Integrating ground penetrating radar and ground-based high resolution EM to improve understanding of floodplain dynamics

Abstract

We report on results from a coordinated geophysical and drilling program on highly conductive floodplains near Mildura, Victoria. High resolution ground TEM (the Zonge NanoTEM system, configured as a towed rig) and low frequency GPR (the Mala Pro Ex system, combined with a towed 25 MHz antenna) surveys were run over three lines to evaluate the effectiveness of near surface geophysical methods for resolving important floodplain characteristics, including the depth to water table, location of perched water lenses, and extent and location of flushed zones near waterways.
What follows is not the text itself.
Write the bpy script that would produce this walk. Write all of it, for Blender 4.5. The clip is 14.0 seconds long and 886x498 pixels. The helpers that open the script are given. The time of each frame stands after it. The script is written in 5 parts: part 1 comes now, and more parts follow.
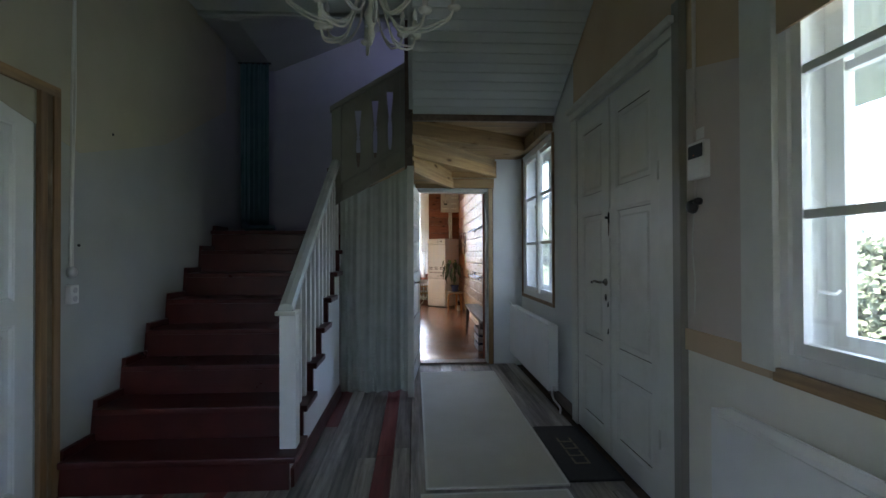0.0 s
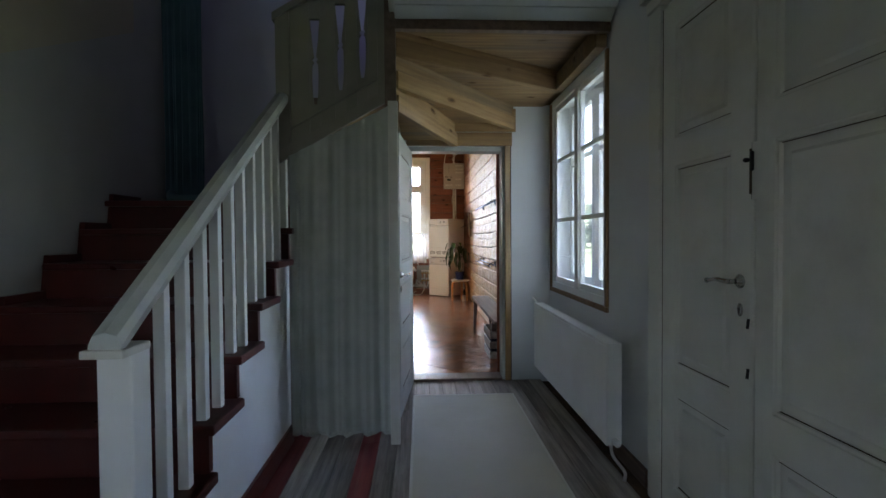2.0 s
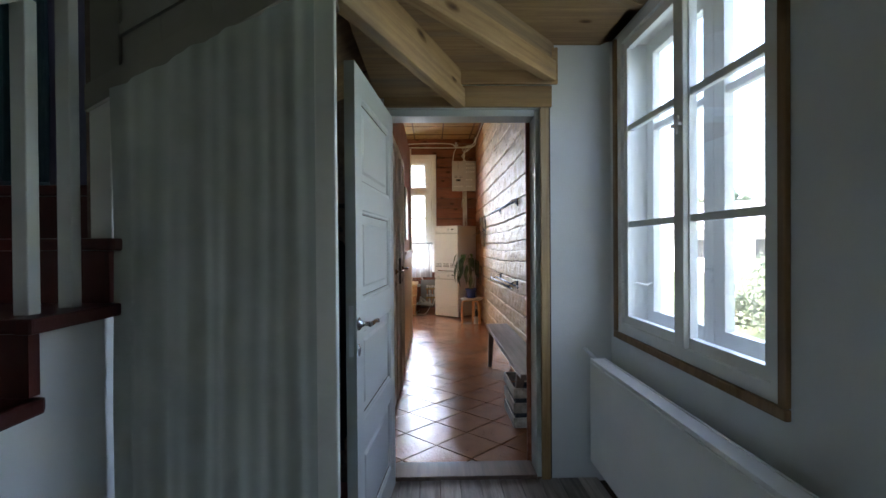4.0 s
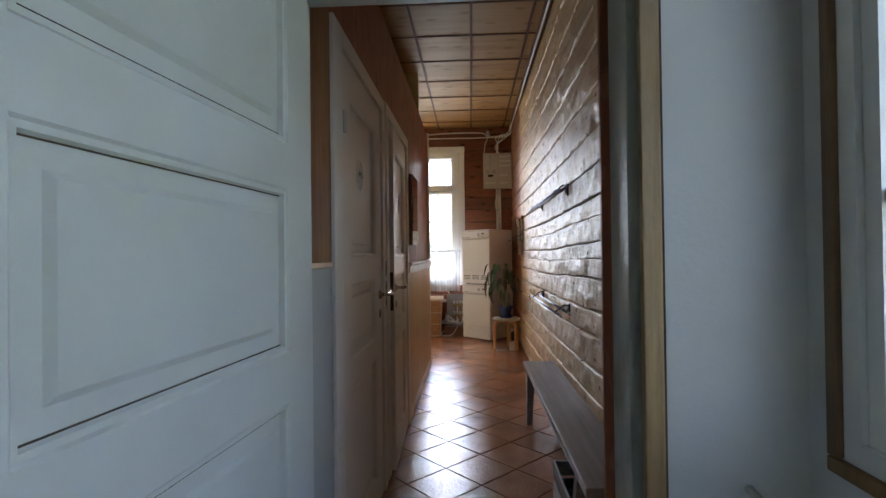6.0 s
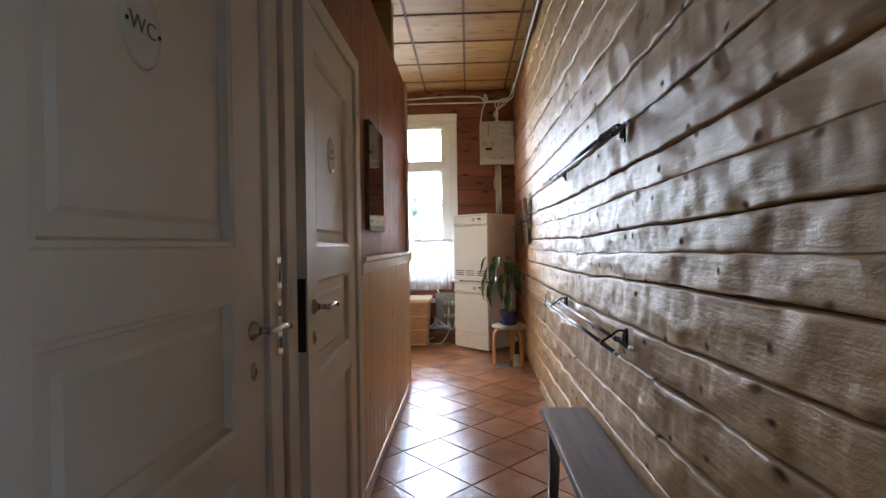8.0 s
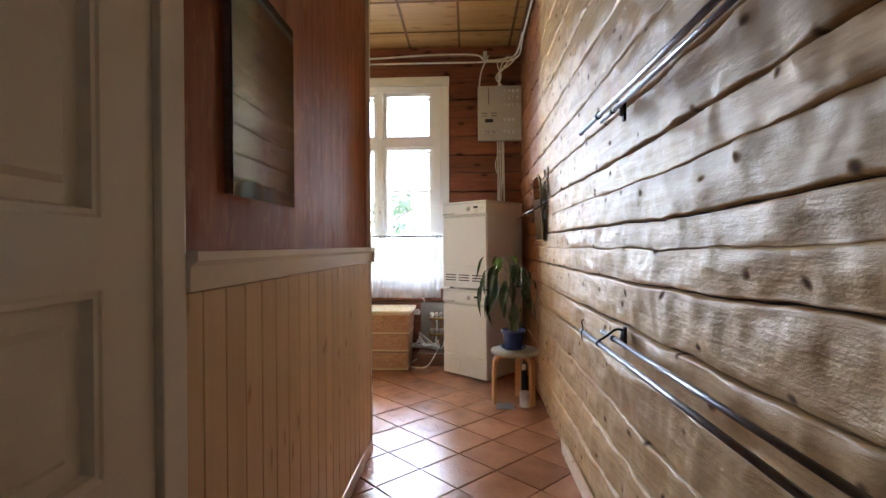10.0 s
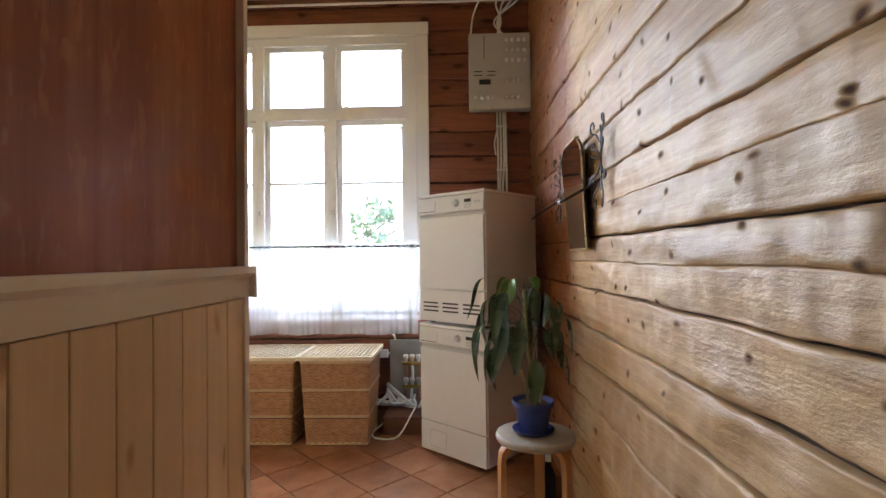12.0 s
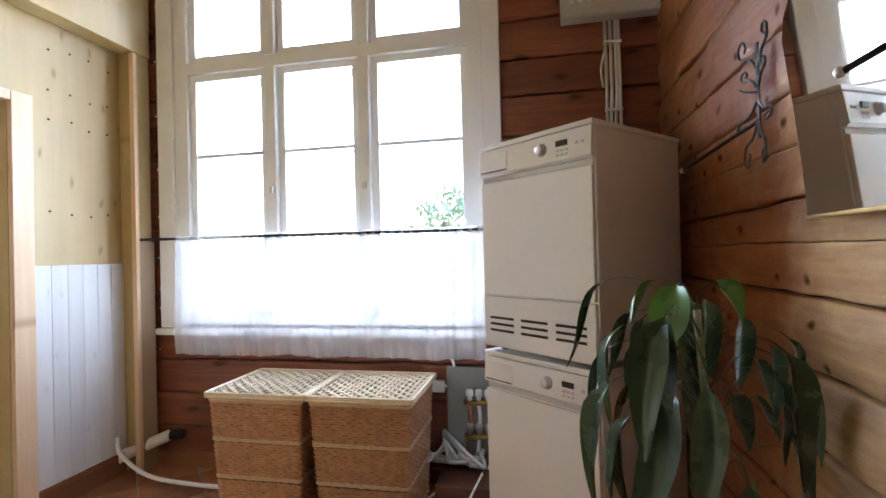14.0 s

We were specifically concerned with whether the results from the two techniques could be used together to better inform the hydrogeology of these environments. The TEM data were processed using standard techniques, i.e. depth sections were prepared based on smooth-model inversion. The GPR data were initially processed using standard techniques to produce wiggle traces. Due to the conductive nature of this environment and the use of a relatively low frequency GPR system, the results from the standard processing were not satisfactory. These data were then reprocessed using conductivity information from the TEM section to improve velocity estimates at each GPR sounding. Results show improved resolution of water table elevation and delineation of river flush zones, while also providing information about lithological variations in the unsaturated zone. In summary, improving velocity estimation by incorporating information about the conductivity structure of the survey area has improved the interpretation of GPR data collected in this study, allowing us to interpret the TEM and GPR data sets together.